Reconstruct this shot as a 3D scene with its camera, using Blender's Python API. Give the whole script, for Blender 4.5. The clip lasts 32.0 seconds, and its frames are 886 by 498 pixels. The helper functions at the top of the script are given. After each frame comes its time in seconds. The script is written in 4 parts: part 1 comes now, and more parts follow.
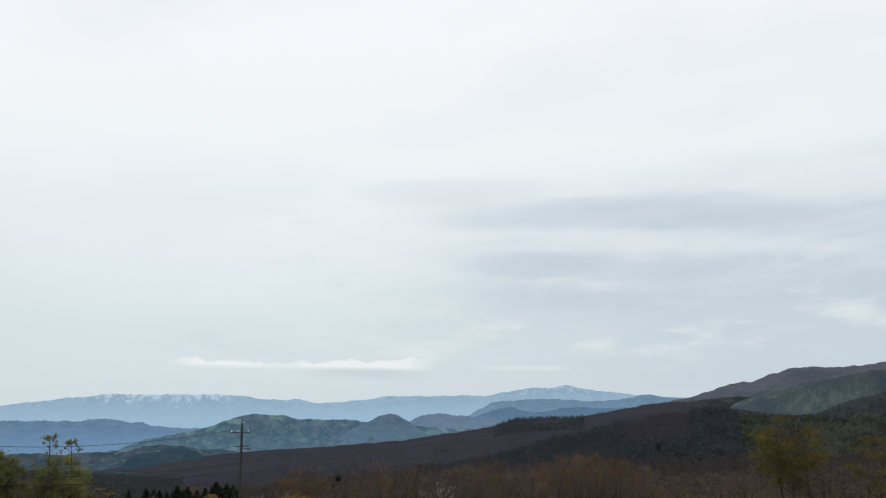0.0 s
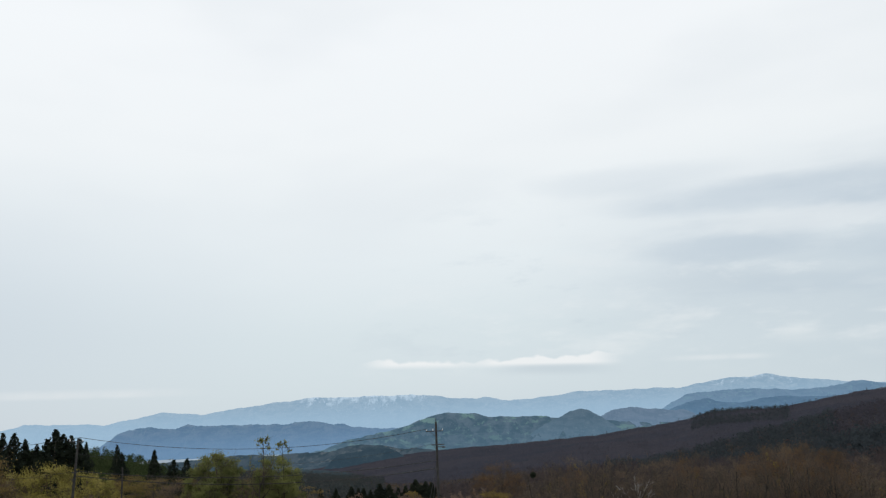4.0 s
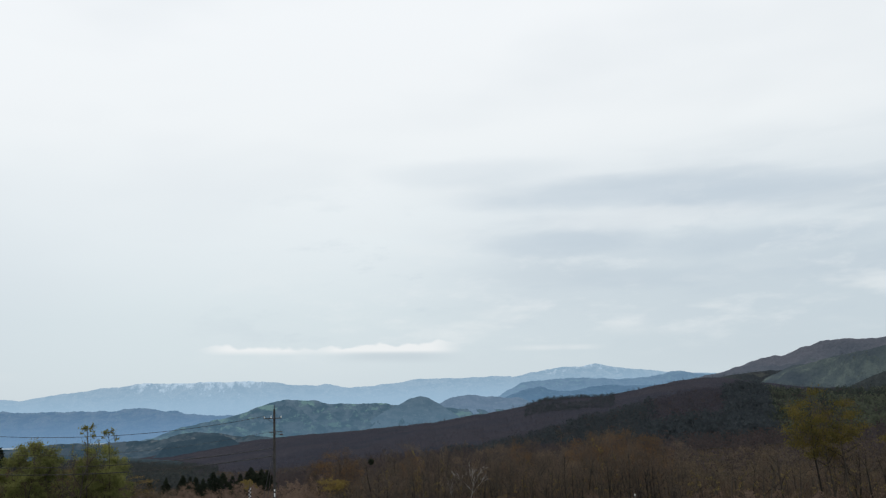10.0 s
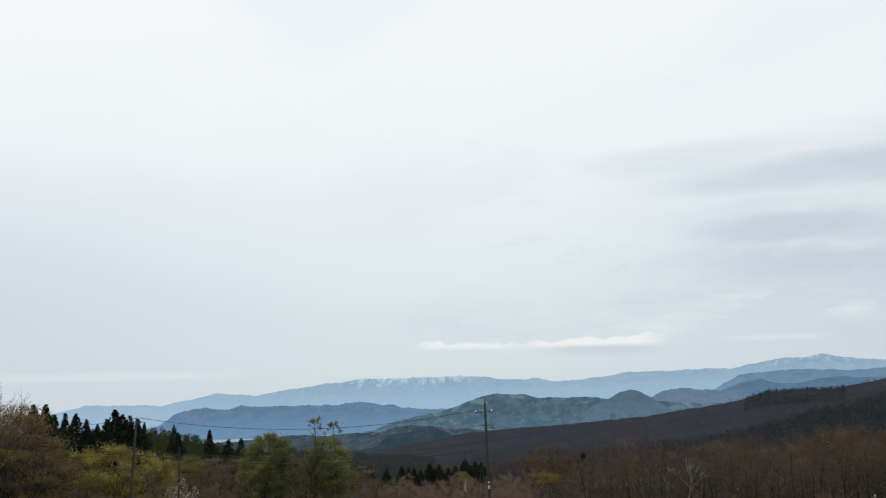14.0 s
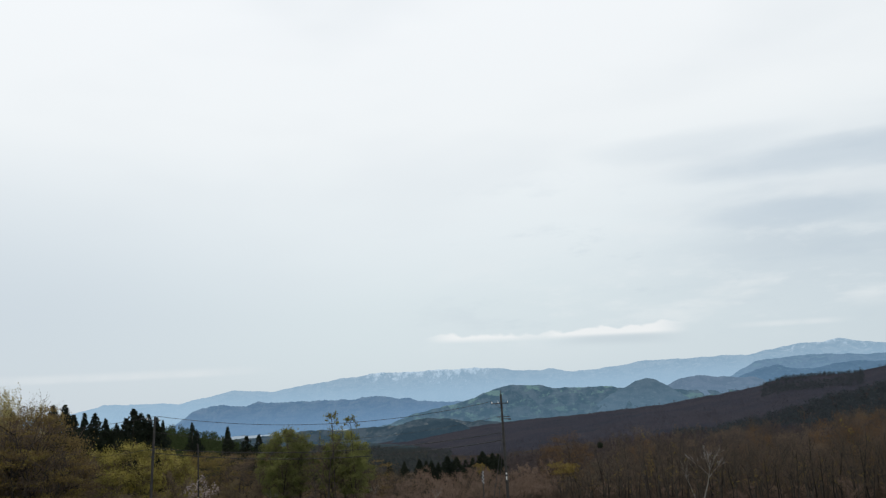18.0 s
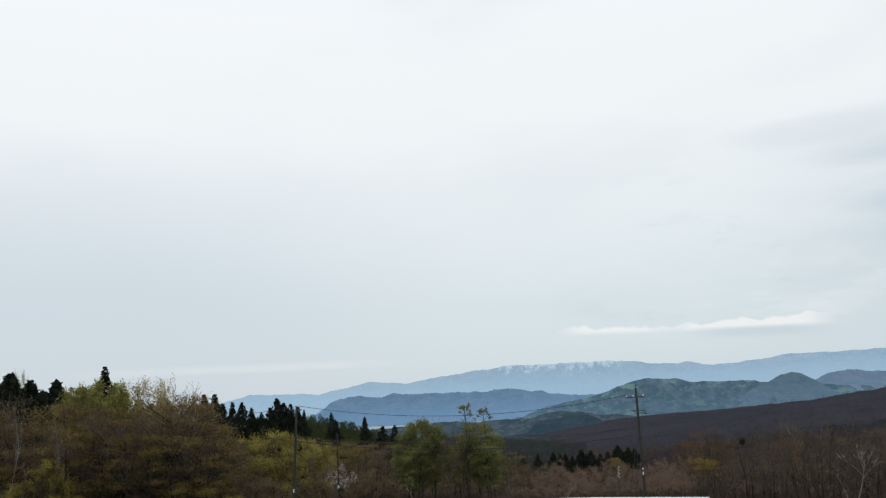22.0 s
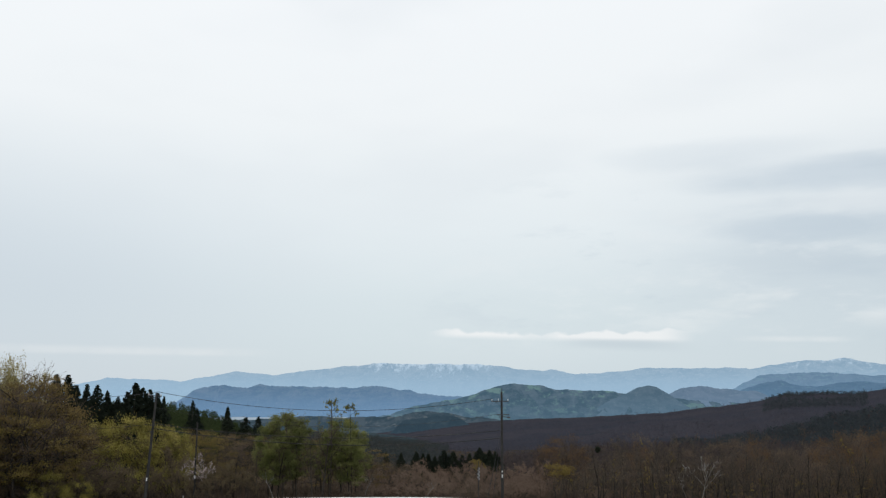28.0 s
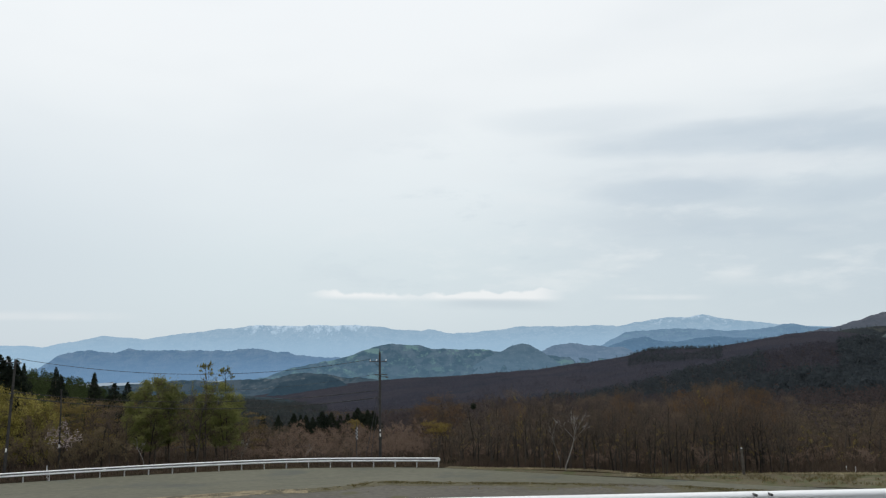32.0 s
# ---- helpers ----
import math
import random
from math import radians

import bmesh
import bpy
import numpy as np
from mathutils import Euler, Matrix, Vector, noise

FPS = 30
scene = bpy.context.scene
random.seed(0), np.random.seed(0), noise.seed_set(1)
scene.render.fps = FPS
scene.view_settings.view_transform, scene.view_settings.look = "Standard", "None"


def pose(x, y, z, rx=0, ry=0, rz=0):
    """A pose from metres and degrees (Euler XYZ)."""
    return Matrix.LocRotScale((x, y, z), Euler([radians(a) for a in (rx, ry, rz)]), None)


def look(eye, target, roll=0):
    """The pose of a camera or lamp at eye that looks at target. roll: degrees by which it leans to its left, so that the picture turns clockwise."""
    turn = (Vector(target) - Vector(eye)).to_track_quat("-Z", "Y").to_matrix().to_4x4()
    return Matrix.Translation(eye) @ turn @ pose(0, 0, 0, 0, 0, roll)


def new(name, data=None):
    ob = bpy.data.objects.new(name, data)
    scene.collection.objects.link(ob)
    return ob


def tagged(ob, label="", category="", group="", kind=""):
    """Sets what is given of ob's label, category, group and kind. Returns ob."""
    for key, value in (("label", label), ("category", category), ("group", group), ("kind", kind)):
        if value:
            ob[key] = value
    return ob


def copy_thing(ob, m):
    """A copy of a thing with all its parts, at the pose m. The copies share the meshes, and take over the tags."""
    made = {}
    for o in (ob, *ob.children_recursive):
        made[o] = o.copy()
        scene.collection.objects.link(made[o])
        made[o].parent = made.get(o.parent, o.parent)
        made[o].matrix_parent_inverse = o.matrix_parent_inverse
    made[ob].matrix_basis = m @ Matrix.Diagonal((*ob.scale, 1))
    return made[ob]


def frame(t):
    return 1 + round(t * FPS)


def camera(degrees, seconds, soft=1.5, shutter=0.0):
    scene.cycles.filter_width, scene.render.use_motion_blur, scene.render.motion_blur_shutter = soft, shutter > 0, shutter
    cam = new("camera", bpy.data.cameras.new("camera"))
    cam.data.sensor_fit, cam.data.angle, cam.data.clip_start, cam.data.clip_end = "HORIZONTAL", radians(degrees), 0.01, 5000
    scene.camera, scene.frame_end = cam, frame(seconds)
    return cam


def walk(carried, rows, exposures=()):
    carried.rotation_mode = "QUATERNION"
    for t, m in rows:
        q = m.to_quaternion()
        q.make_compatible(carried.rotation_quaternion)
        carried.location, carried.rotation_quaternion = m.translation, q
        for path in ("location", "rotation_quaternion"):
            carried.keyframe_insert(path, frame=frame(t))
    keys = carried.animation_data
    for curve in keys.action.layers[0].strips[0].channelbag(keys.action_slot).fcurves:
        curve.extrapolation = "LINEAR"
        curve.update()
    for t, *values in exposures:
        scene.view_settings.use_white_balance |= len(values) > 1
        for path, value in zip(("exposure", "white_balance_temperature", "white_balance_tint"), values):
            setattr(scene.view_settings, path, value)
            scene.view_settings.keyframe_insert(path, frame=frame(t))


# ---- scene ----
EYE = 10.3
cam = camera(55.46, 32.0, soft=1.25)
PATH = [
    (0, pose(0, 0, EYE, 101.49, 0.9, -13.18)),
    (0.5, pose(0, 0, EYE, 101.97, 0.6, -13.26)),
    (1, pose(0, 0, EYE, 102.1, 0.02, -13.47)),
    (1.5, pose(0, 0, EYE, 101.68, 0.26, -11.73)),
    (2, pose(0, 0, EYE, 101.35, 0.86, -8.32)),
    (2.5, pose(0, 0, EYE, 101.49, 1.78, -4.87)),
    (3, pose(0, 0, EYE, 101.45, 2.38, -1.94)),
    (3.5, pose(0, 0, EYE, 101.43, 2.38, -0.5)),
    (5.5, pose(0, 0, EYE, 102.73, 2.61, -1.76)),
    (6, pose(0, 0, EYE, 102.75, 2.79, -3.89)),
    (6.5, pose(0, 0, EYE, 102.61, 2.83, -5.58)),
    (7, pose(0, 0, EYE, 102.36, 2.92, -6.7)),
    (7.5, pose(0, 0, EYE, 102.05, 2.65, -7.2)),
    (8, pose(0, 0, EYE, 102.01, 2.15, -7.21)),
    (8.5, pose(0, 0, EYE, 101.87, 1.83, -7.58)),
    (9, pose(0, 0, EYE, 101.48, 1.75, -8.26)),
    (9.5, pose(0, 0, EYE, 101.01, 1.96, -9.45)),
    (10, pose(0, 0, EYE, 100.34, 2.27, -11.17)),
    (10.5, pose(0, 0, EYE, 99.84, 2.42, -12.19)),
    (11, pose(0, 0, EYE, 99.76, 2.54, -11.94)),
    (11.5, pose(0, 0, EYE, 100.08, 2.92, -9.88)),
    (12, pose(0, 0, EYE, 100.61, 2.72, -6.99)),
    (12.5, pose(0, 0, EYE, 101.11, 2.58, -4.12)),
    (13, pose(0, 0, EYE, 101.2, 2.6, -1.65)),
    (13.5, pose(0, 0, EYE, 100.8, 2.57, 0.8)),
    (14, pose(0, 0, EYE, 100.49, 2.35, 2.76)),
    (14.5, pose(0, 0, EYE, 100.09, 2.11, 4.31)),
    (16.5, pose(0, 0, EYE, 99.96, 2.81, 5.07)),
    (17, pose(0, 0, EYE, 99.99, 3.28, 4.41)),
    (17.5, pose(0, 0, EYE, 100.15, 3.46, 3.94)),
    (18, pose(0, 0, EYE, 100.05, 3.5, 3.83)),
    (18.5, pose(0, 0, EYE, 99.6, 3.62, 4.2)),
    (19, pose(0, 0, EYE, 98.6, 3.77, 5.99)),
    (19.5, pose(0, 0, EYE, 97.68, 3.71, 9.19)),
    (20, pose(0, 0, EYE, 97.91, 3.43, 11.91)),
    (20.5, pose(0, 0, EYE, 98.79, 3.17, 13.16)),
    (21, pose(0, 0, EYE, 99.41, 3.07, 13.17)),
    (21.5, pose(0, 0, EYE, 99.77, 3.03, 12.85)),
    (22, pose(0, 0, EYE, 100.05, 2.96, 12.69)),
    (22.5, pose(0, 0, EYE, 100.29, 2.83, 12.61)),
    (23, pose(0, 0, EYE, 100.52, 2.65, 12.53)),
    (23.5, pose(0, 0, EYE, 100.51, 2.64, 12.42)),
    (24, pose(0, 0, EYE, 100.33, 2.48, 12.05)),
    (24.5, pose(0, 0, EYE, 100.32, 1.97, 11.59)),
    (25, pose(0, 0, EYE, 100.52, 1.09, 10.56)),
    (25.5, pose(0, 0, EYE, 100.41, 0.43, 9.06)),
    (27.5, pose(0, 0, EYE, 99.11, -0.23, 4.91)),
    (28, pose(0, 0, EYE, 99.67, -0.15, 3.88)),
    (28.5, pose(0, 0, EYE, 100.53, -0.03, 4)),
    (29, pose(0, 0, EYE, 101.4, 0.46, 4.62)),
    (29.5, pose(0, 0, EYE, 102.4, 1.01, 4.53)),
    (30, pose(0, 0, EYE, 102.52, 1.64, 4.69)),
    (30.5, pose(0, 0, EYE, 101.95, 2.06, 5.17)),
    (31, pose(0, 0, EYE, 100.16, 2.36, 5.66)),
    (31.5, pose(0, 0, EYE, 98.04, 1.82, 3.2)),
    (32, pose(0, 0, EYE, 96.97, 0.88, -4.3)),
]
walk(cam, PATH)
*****
**Short exercise:** Using the material above, set down every line exactly, but skip the pictures.

**Answer to the problem:**
Reconstruct this shot as a 3D scene with its camera, using Blender's Python API. Give the whole script, for Blender 4.5. The clip lasts 32.0 seconds, and its frames are 886 by 498 pixels. The helper functions at the top of the script are given. After each frame comes its time in seconds. The script is written in 4 parts: part 1 comes now, and more parts follow.
0.0 s
4.0 s
10.0 s
14.0 s
18.0 s
22.0 s
28.0 s
32.0 s
# ---- helpers ----
import math
import random
from math import radians

import bmesh
import bpy
import numpy as np
from mathutils import Euler, Matrix, Vector, noise

FPS = 30
scene = bpy.context.scene
random.seed(0), np.random.seed(0), noise.seed_set(1)
scene.render.fps = FPS
scene.view_settings.view_transform, scene.view_settings.look = "Standard", "None"


def pose(x, y, z, rx=0, ry=0, rz=0):
    """A pose from metres and degrees (Euler XYZ)."""
    return Matrix.LocRotScale((x, y, z), Euler([radians(a) for a in (rx, ry, rz)]), None)


def look(eye, target, roll=0):
    """The pose of a camera or lamp at eye that looks at target. roll: degrees by which it leans to its left, so that the picture turns clockwise."""
    turn = (Vector(target) - Vector(eye)).to_track_quat("-Z", "Y").to_matrix().to_4x4()
    return Matrix.Translation(eye) @ turn @ pose(0, 0, 0, 0, 0, roll)


def new(name, data=None):
    ob = bpy.data.objects.new(name, data)
    scene.collection.objects.link(ob)
    return ob


def tagged(ob, label="", category="", group="", kind=""):
    """Sets what is given of ob's label, category, group and kind. Returns ob."""
    for key, value in (("label", label), ("category", category), ("group", group), ("kind", kind)):
        if value:
            ob[key] = value
    return ob


def copy_thing(ob, m):
    """A copy of a thing with all its parts, at the pose m. The copies share the meshes, and take over the tags."""
    made = {}
    for o in (ob, *ob.children_recursive):
        made[o] = o.copy()
        scene.collection.objects.link(made[o])
        made[o].parent = made.get(o.parent, o.parent)
        made[o].matrix_parent_inverse = o.matrix_parent_inverse
    made[ob].matrix_basis = m @ Matrix.Diagonal((*ob.scale, 1))
    return made[ob]


def frame(t):
    return 1 + round(t * FPS)


def camera(degrees, seconds, soft=1.5, shutter=0.0):
    scene.cycles.filter_width, scene.render.use_motion_blur, scene.render.motion_blur_shutter = soft, shutter > 0, shutter
    cam = new("camera", bpy.data.cameras.new("camera"))
    cam.data.sensor_fit, cam.data.angle, cam.data.clip_start, cam.data.clip_end = "HORIZONTAL", radians(degrees), 0.01, 5000
    scene.camera, scene.frame_end = cam, frame(seconds)
    return cam


def walk(carried, rows, exposures=()):
    carried.rotation_mode = "QUATERNION"
    for t, m in rows:
        q = m.to_quaternion()
        q.make_compatible(carried.rotation_quaternion)
        carried.location, carried.rotation_quaternion = m.translation, q
        for path in ("location", "rotation_quaternion"):
            carried.keyframe_insert(path, frame=frame(t))
    keys = carried.animation_data
    for curve in keys.action.layers[0].strips[0].channelbag(keys.action_slot).fcurves:
        curve.extrapolation = "LINEAR"
        curve.update()
    for t, *values in exposures:
        scene.view_settings.use_white_balance |= len(values) > 1
        for path, value in zip(("exposure", "white_balance_temperature", "white_balance_tint"), values):
            setattr(scene.view_settings, path, value)
            scene.view_settings.keyframe_insert(path, frame=frame(t))


# ---- scene ----
EYE = 10.3
cam = camera(55.46, 32.0, soft=1.25)
PATH = [
    (0, pose(0, 0, EYE, 101.49, 0.9, -13.18)),
    (0.5, pose(0, 0, EYE, 101.97, 0.6, -13.26)),
    (1, pose(0, 0, EYE, 102.1, 0.02, -13.47)),
    (1.5, pose(0, 0, EYE, 101.68, 0.26, -11.73)),
    (2, pose(0, 0, EYE, 101.35, 0.86, -8.32)),
    (2.5, pose(0, 0, EYE, 101.49, 1.78, -4.87)),
    (3, pose(0, 0, EYE, 101.45, 2.38, -1.94)),
    (3.5, pose(0, 0, EYE, 101.43, 2.38, -0.5)),
    (5.5, pose(0, 0, EYE, 102.73, 2.61, -1.76)),
    (6, pose(0, 0, EYE, 102.75, 2.79, -3.89)),
    (6.5, pose(0, 0, EYE, 102.61, 2.83, -5.58)),
    (7, pose(0, 0, EYE, 102.36, 2.92, -6.7)),
    (7.5, pose(0, 0, EYE, 102.05, 2.65, -7.2)),
    (8, pose(0, 0, EYE, 102.01, 2.15, -7.21)),
    (8.5, pose(0, 0, EYE, 101.87, 1.83, -7.58)),
    (9, pose(0, 0, EYE, 101.48, 1.75, -8.26)),
    (9.5, pose(0, 0, EYE, 101.01, 1.96, -9.45)),
    (10, pose(0, 0, EYE, 100.34, 2.27, -11.17)),
    (10.5, pose(0, 0, EYE, 99.84, 2.42, -12.19)),
    (11, pose(0, 0, EYE, 99.76, 2.54, -11.94)),
    (11.5, pose(0, 0, EYE, 100.08, 2.92, -9.88)),
    (12, pose(0, 0, EYE, 100.61, 2.72, -6.99)),
    (12.5, pose(0, 0, EYE, 101.11, 2.58, -4.12)),
    (13, pose(0, 0, EYE, 101.2, 2.6, -1.65)),
    (13.5, pose(0, 0, EYE, 100.8, 2.57, 0.8)),
    (14, pose(0, 0, EYE, 100.49, 2.35, 2.76)),
    (14.5, pose(0, 0, EYE, 100.09, 2.11, 4.31)),
    (16.5, pose(0, 0, EYE, 99.96, 2.81, 5.07)),
    (17, pose(0, 0, EYE, 99.99, 3.28, 4.41)),
    (17.5, pose(0, 0, EYE, 100.15, 3.46, 3.94)),
    (18, pose(0, 0, EYE, 100.05, 3.5, 3.83)),
    (18.5, pose(0, 0, EYE, 99.6, 3.62, 4.2)),
    (19, pose(0, 0, EYE, 98.6, 3.77, 5.99)),
    (19.5, pose(0, 0, EYE, 97.68, 3.71, 9.19)),
    (20, pose(0, 0, EYE, 97.91, 3.43, 11.91)),
    (20.5, pose(0, 0, EYE, 98.79, 3.17, 13.16)),
    (21, pose(0, 0, EYE, 99.41, 3.07, 13.17)),
    (21.5, pose(0, 0, EYE, 99.77, 3.03, 12.85)),
    (22, pose(0, 0, EYE, 100.05, 2.96, 12.69)),
    (22.5, pose(0, 0, EYE, 100.29, 2.83, 12.61)),
    (23, pose(0, 0, EYE, 100.52, 2.65, 12.53)),
    (23.5, pose(0, 0, EYE, 100.51, 2.64, 12.42)),
    (24, pose(0, 0, EYE, 100.33, 2.48, 12.05)),
    (24.5, pose(0, 0, EYE, 100.32, 1.97, 11.59)),
    (25, pose(0, 0, EYE, 100.52, 1.09, 10.56)),
    (25.5, pose(0, 0, EYE, 100.41, 0.43, 9.06)),
    (27.5, pose(0, 0, EYE, 99.11, -0.23, 4.91)),
    (28, pose(0, 0, EYE, 99.67, -0.15, 3.88)),
    (28.5, pose(0, 0, EYE, 100.53, -0.03, 4)),
    (29, pose(0, 0, EYE, 101.4, 0.46, 4.62)),
    (29.5, pose(0, 0, EYE, 102.4, 1.01, 4.53)),
    (30, pose(0, 0, EYE, 102.52, 1.64, 4.69)),
    (30.5, pose(0, 0, EYE, 101.95, 2.06, 5.17)),
    (31, pose(0, 0, EYE, 100.16, 2.36, 5.66)),
    (31.5, pose(0, 0, EYE, 98.04, 1.82, 3.2)),
    (32, pose(0, 0, EYE, 96.97, 0.88, -4.3)),
]
walk(cam, PATH)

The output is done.